No me acostumbro a ver en constitución personas caminando con las rodillas porque no tienen piernas, ni a ver cada miércoles a aquella señora mayor tomando agua con pan frente a la estación con un frío que congela la sangre. No me acostumbro a los niños hablando como adultos y trabajando descalzos, cuando deberían estar en la escuela aprendiendo o jugando, siendo lo que son: niños. No dejo de suspirar, no deja de dolerme, no deja de generarme un manojo de preguntas que no puedo responder siempre. No.

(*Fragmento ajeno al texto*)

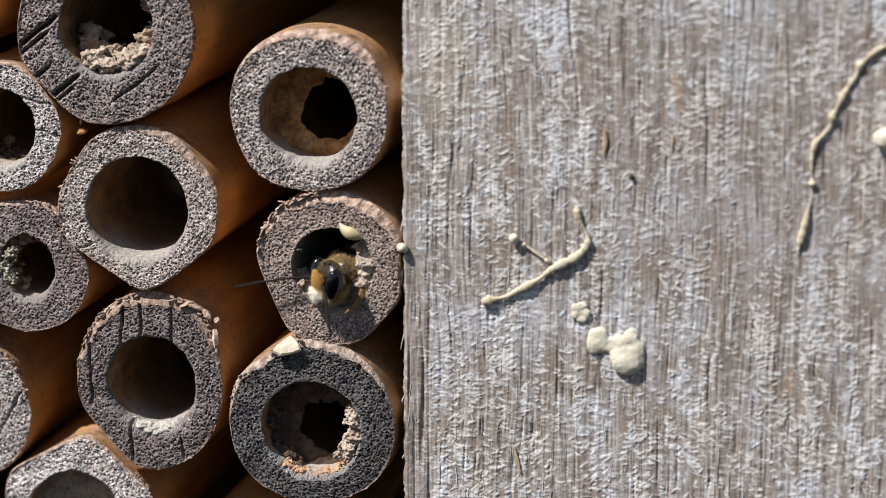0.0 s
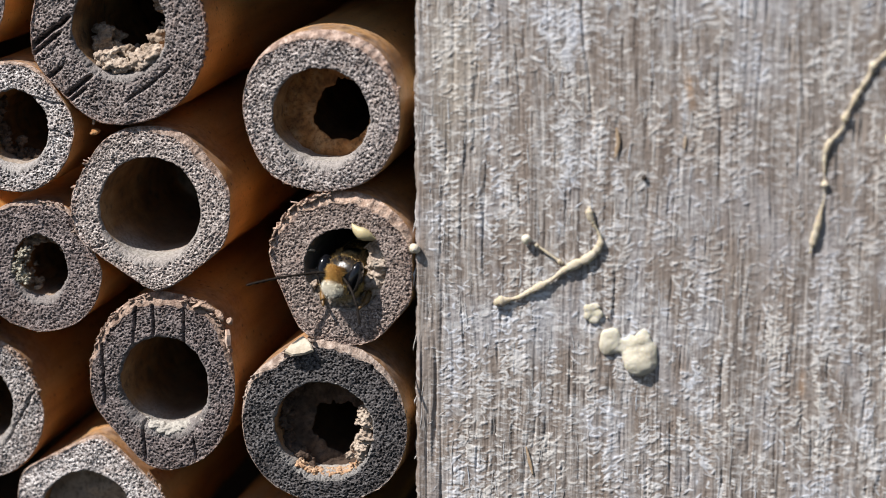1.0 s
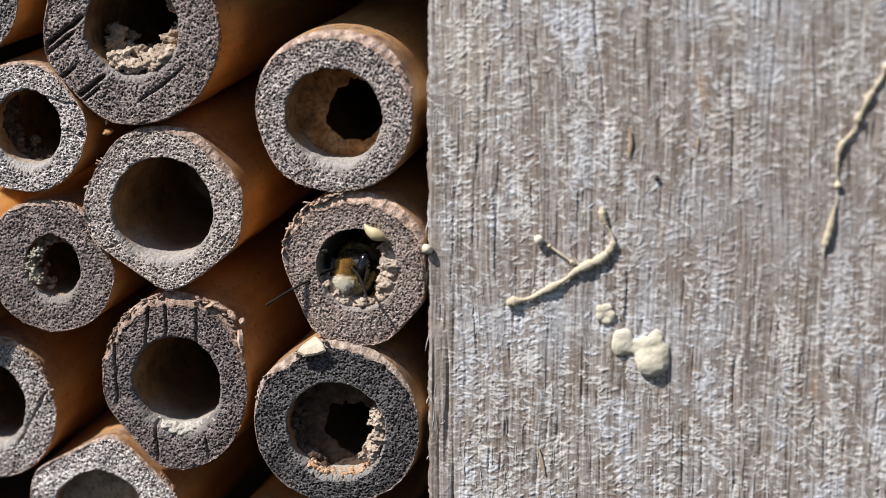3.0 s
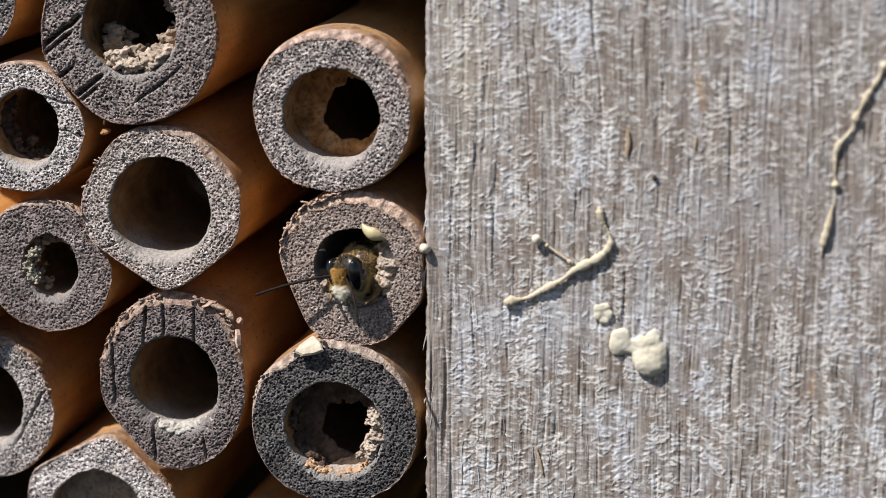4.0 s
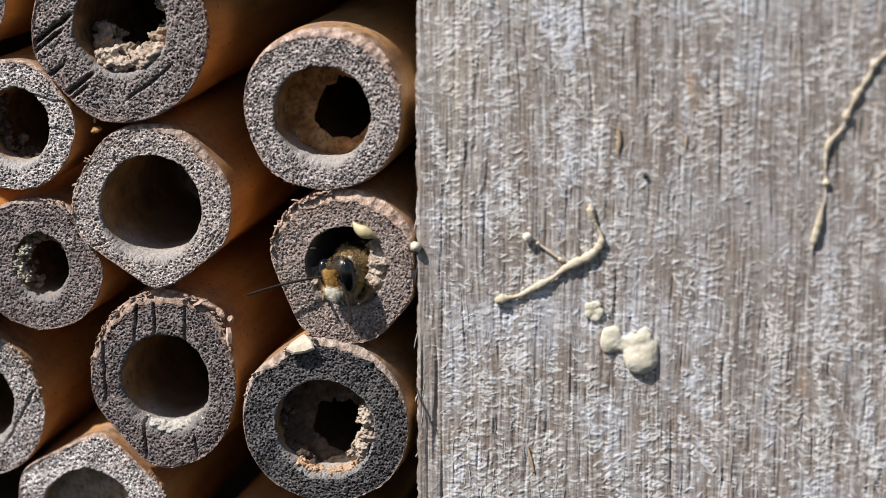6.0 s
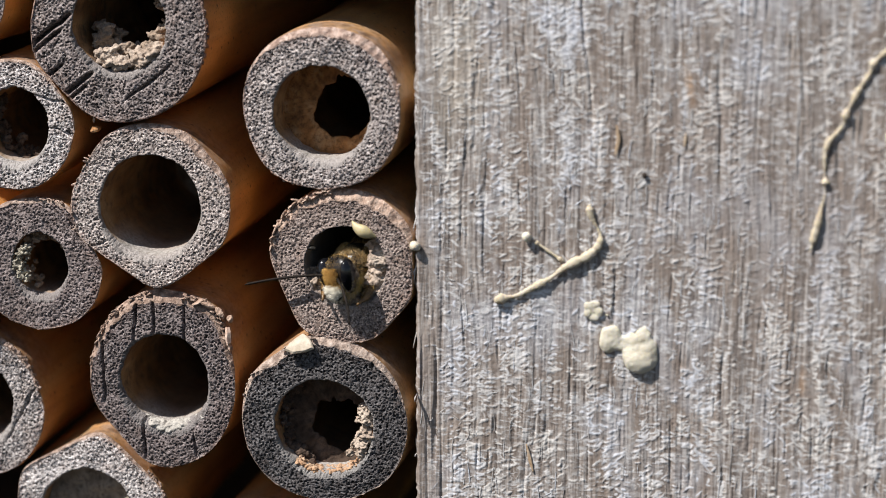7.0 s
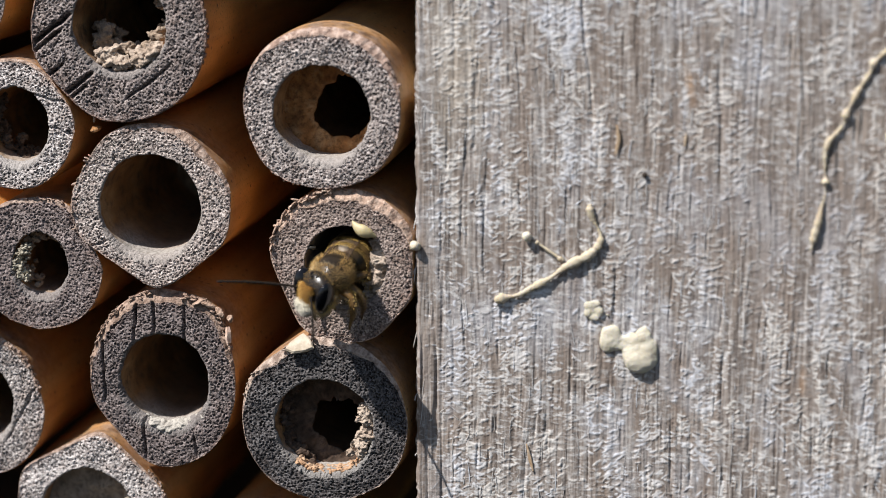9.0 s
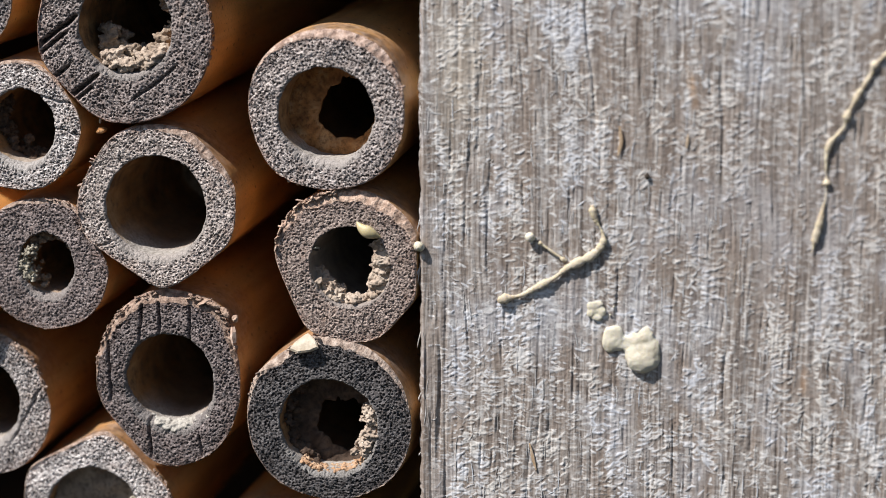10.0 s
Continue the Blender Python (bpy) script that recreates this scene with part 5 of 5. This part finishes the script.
    walk(BEE_HEAD, [(t, pose(*neck, rx, ry, rz)) for t, rx, ry, rz in (
        (0.0, 0, 0, -40), (0.2, 8, 0, -20), (0.6, 6, 0, -19), (0.8, -4, 0, -18), (1.0, -14, 0, -19), (1.4, -15, 0, -21), (2.0, -15, -3, -7),
        (2.4, -12, -22, 10), (2.7, -11, -14, -3), (3.3, -4, -6, -29), (3.8, 9, -15, -31), (4.5, 9, -15, -31), (5.5, 9, -15, -30), (7.0, 9, -15, -32),
        (8.2, 9, -15, -31), (8.4, -12, 0, -33), (8.8, -12, 0, -31), (9.2, -7, 0, -29), (9.4, -7, 0, 0), (10.0, -7, 0, 0))])
    base = [(0.38 * s * MM, -1.50 * MM, 0.10 * MM) for s in (-1, 1)]
    walk(FEELERS[0], [(t, pose(*base[0], rx, ry, rz)) for t, rx, ry, rz in (
        (0.0, 6, 0, -25), (0.4, 8, 0, -32), (0.8, 12, 0, -38), (1.2, 12, 0, -47), (1.6, 10, 0, -50), (1.8, 18, 0, -46), (2.0, 30, 0, -43), (2.4, 17, 0, -50), (2.7, 22, 0, -44), (3.3, 18, 0, -31),
        (3.8, -5, 3, -33), (4.5, -3, 3, -34), (5.5, -3, 2, -37), (7.0, -11, 1, -39), (8.2, -13, 1, -39), (8.6, 6, 0, -34), (8.8, 0, 0, -32), (9.0, -6, 0, -30), (9.3, 10, 0, -25), (9.5, 30, 0, -12), (10.0, 30, 0, -12))])
    walk(FEELERS[1], [(t, pose(*base[1], rx, ry, rz)) for t, rx, ry, rz in (
        (0.0, 32, 0, 62), (0.4, 36, 0, 66), (0.8, 36, 0, 62), (1.2, 26, 0, 52), (2.0, 6, 0, 44), (2.4, 22, 0, 30), (2.7, 18, 0, 38), (3.8, 30, 25, 65), (4.5, 26, 25, 68), (8.2, 29, 25, 68), (8.4, 22, 0, 56), (9.0, 14, 0, 48), (9.2, 15, 0, 46), (9.4, 20, 0, 40), (10.0, 20, 0, 40))])
    hinge = [(0.92 * s * MM, 0.0, 0.80 * MM) for s in (-1, 1)]
    for wing, spot, s in zip(WINGS, hinge, (-1, 1)):
        walk(wing, [(t, pose(*spot, 0, ry * s, rz * s)) for t, ry, rz in (
            (0.0, -12, 8), (9.2, -12, 8), (9.3, -10, 2), (9.4, -22, -16), (9.5, 40, -40), (9.57, -30, -80), (9.63, 30, -80), (9.7, -30, -80), (9.77, 30, -80), (9.83, -30, -80), (9.9, 30, -80), (10.0, -30, -80))])
    for k, (leg, hip, s) in enumerate(LEGS):
        w = 14 if k % 2 else -14
        rest, spread = ((-38, 22) if k % 3 == 0 else (62, -6))
        walk(leg, [(t, pose(*hip, rx, ry * s, rz * s)) for t, rx, ry, rz in (
            (0.0, rest, spread, 0), (8.2, rest, spread, 0), (8.4, (rest + 52) / 2 + w, 0, -w), (8.6, 40 - w, 4, w), (8.8, 26 + w, 6, -w), (9.0, 14 - w, 8, w), (9.2, 8 + w, 4, -w), (9.4, 24, -5, 10), (9.6, 40, 10, 15), (10.0, 40, 10, 15))])


motions()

Recuerdo una anécdota que aun retumba entre las paredes de mi corazón. En una clase de apoyo escolar a niños de barrios populares, donde se estaban trabajando los antónimos, uno de los voluntarios propone antónimos para libertad. Las respuestas fueron, las más esperadas, represión, esclavitud y demás en la misma línea. Pero fue un pequeño niño, quien levanto la mano en silencio y acoto:
- ¿Pueden ser dos palabras?
- Claro – respondieron los voluntarios a cargo del taller.
- No comer – respondió el niño.

Estas cuestiones son más viejas que esperanza de pobre, me dijo una vez alguien, en tono jocoso. Yo abrí los ojos grandes…esperanza de pobre, fue como una alarma que nunca dejo de sonar.
¿Que verdad más cruda y cruel, que soledad más desolada?
El egoísmo y la indiferencia me hacen perder la fé en el ser humano.
Los pies descalzos y las miradas tristes de los niños que tienen vulnerado hasta el corazón me dan ganas de seguir luchando, resistiendo, con plena conciencia de que cada aporte es una gota en un océano pero que sin esa gota el océano no seria el mismo.

N.P.S
02/07/10

1 comentario:

Anónimo dijo...

Totalmente de acuerdo.
Espero q mucha mas gente piense como vos.